Problem 1: Unbiasedness check.

Buktikan bahwa \(S^2 = \frac{1}{n-1}\sum(X_i - \bar{X})^2\) adalah unbiased estimator untuk \(\sigma^2\).

Hint: Tulis \(\sum(X_i-\bar{X})^2 = \sum X_i^2 - n\bar{X}^2\), kemudian ambil expectation.

Problem 2: Fisher Information.

Untuk \(X \sim \text{Bernoulli}(p)\): - Hitung Fisher Information \(I(p)\) - Tentukan Cramer-Rao lower bound untuk estimator \(\hat{p}\) - Tunjukkan bahwa \(\hat{p} = \bar{X}\) adalah efficient

Jawaban: \(\log f(x|p) = x\log p + (1-x)\log(1-p)\). \(\frac{\partial \log f}{\partial p} = x/p - (1-x)/(1-p)\). \(I(p) = E\left[(x/p - (1-x)/(1-p))^2\right] = 1/(p(1-p))\). CR Bound = \(p(1-p)/n\). \(\text{Var}(\bar{X}) = p(1-p)/n\) = CR Bound. Efficient!

Problem 3: Invariance of MLE.

Misalkan \(X_i \sim N(\mu, \sigma^2)\) dengan MLE \(\hat{\mu} = \bar{X}\) dan \(\hat{\sigma}^2 = \frac{1}{n}\sum(X_i-\bar{X})^2\).

  • Apa MLE untuk \(\sigma\) (bukan \(\sigma^2\))?
  • Apa MLE untuk \(P(X > 3)\)?

Jawaban: Oleh invariance property: - MLE untuk \(\sigma = \sqrt{\hat{\sigma}^2}\) - MLE untuk \(P(X>3) = 1 - \Phi((3-\hat{\mu})/\hat{\sigma})\)

Problem 4: GMM intuition.

Jelaskan kenapa dalam IV estimation, moment condition \(E[z_i(y_i - x_i^T\beta)] = 0\) adalah “the right” moment condition. Apa artinya secara ekonomi?

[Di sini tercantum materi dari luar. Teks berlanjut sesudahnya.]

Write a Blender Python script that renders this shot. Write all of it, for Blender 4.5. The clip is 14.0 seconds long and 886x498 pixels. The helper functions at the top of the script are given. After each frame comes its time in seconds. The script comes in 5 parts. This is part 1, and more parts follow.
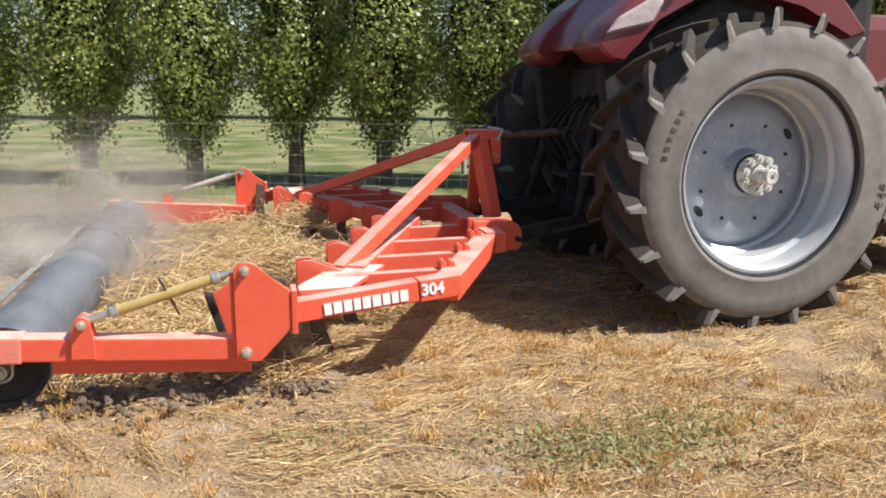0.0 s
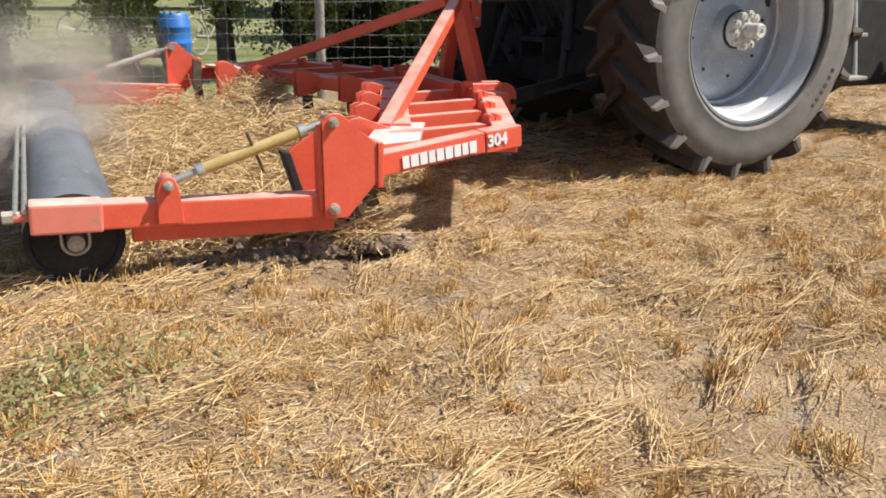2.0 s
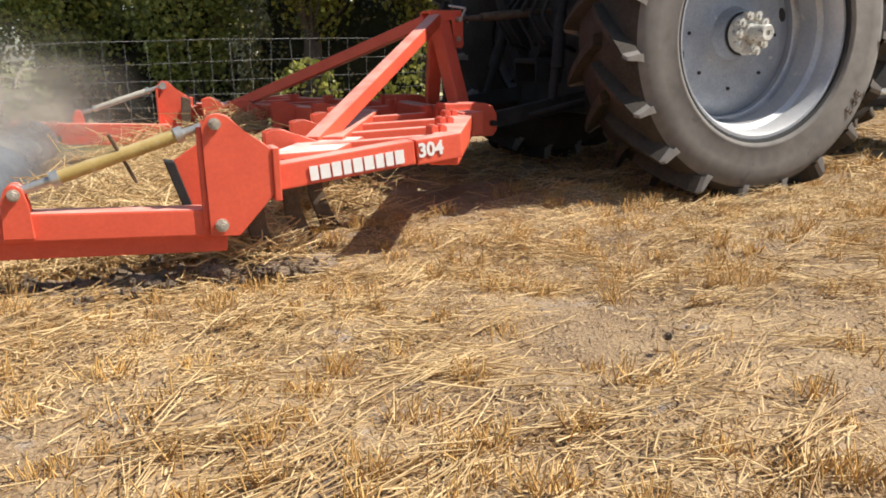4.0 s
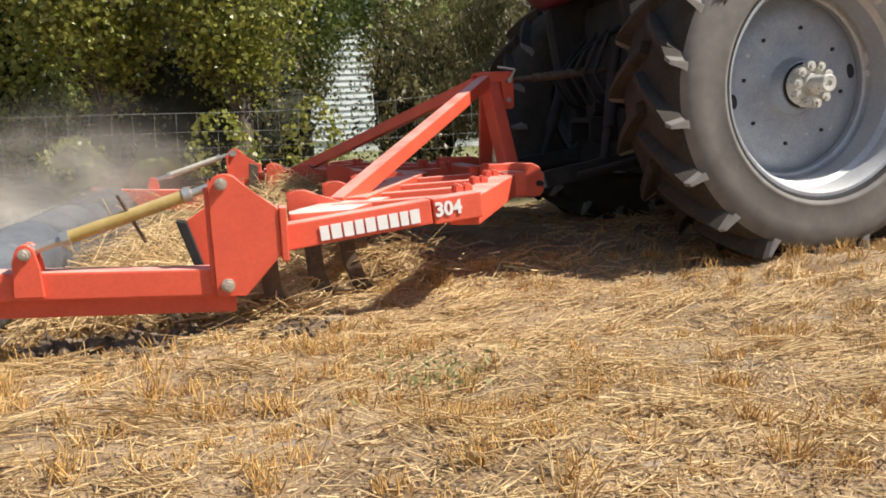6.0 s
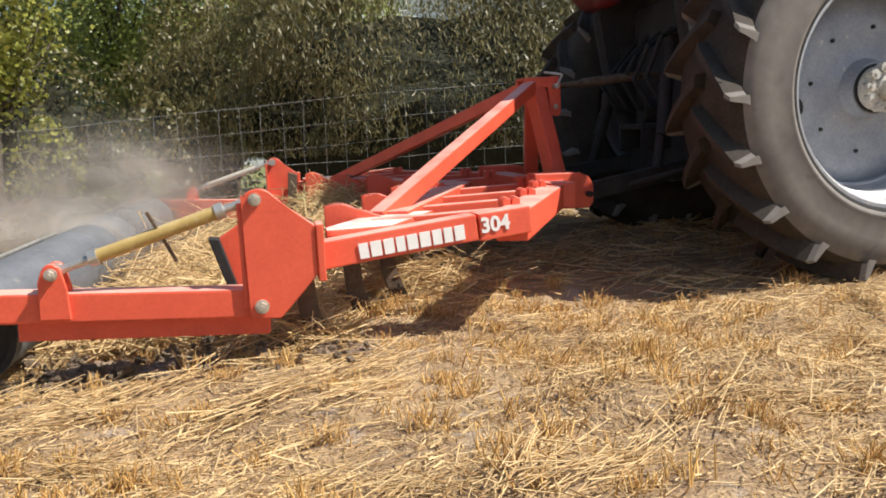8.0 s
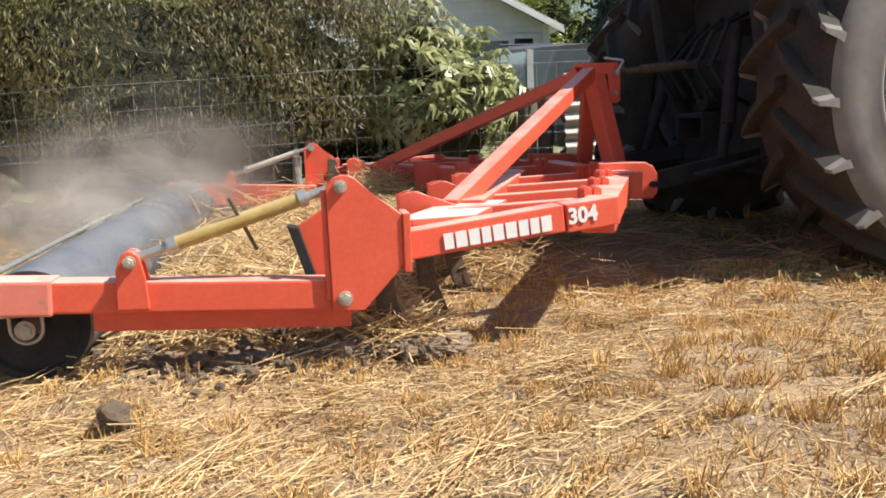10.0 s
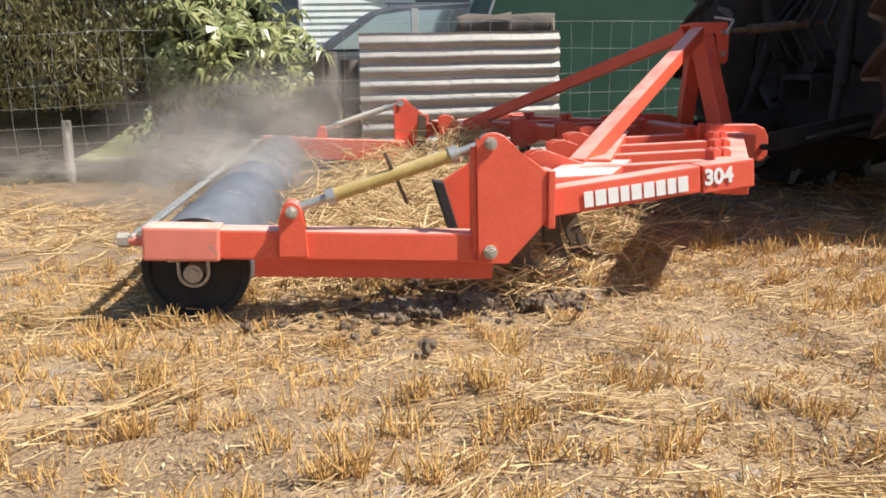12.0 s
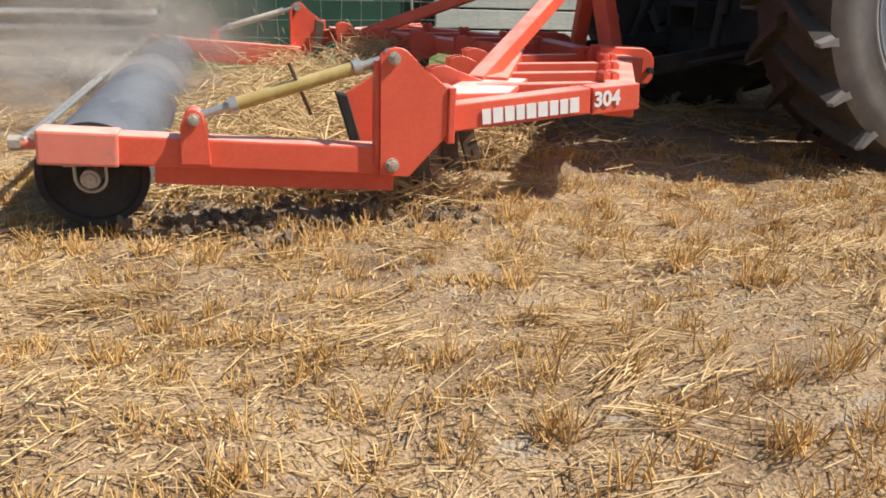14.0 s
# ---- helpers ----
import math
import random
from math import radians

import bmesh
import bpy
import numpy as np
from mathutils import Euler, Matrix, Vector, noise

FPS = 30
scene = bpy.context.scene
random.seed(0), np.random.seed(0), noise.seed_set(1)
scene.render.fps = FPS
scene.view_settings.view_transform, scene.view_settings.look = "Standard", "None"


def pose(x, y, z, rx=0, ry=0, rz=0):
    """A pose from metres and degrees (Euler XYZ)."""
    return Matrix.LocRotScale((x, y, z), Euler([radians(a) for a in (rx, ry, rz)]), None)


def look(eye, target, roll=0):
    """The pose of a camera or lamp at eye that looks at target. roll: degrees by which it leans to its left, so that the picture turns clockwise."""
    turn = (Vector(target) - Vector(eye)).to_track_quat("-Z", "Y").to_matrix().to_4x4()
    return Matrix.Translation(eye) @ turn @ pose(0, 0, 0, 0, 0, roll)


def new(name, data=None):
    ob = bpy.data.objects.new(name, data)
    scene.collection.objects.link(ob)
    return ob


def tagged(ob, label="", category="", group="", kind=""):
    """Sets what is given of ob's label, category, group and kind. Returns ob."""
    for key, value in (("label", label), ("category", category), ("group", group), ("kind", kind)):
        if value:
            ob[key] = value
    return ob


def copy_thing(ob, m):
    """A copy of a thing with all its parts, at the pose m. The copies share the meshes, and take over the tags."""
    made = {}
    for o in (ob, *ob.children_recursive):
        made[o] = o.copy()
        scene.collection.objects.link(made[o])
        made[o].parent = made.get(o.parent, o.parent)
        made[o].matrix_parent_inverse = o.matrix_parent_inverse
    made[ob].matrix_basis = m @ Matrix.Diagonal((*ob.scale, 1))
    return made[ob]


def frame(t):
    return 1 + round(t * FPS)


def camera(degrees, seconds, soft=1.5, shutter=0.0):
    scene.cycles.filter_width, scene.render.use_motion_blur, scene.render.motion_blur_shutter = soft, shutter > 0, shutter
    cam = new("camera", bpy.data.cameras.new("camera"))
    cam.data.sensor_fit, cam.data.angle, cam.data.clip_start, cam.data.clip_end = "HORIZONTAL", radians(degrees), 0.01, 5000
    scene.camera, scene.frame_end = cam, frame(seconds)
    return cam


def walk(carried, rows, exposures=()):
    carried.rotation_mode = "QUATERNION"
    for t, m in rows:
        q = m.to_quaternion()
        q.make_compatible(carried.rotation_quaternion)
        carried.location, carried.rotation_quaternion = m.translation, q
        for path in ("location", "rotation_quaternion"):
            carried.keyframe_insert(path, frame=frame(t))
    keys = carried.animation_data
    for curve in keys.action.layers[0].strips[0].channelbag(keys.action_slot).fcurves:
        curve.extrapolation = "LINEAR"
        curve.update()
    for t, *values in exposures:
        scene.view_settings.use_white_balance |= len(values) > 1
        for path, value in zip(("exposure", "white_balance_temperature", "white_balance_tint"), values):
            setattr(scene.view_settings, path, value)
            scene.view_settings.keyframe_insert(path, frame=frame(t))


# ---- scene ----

Jawaban: Kondisi ini menyatakan bahwa instrument \(z_i\) uncorrelated dengan error setelah controlling for \(\beta\). Secara ekonomi: instrument yang valid harus mempengaruhi outcome hanya melalui regressor \(x_i\) yang endogenous, tidak langsung.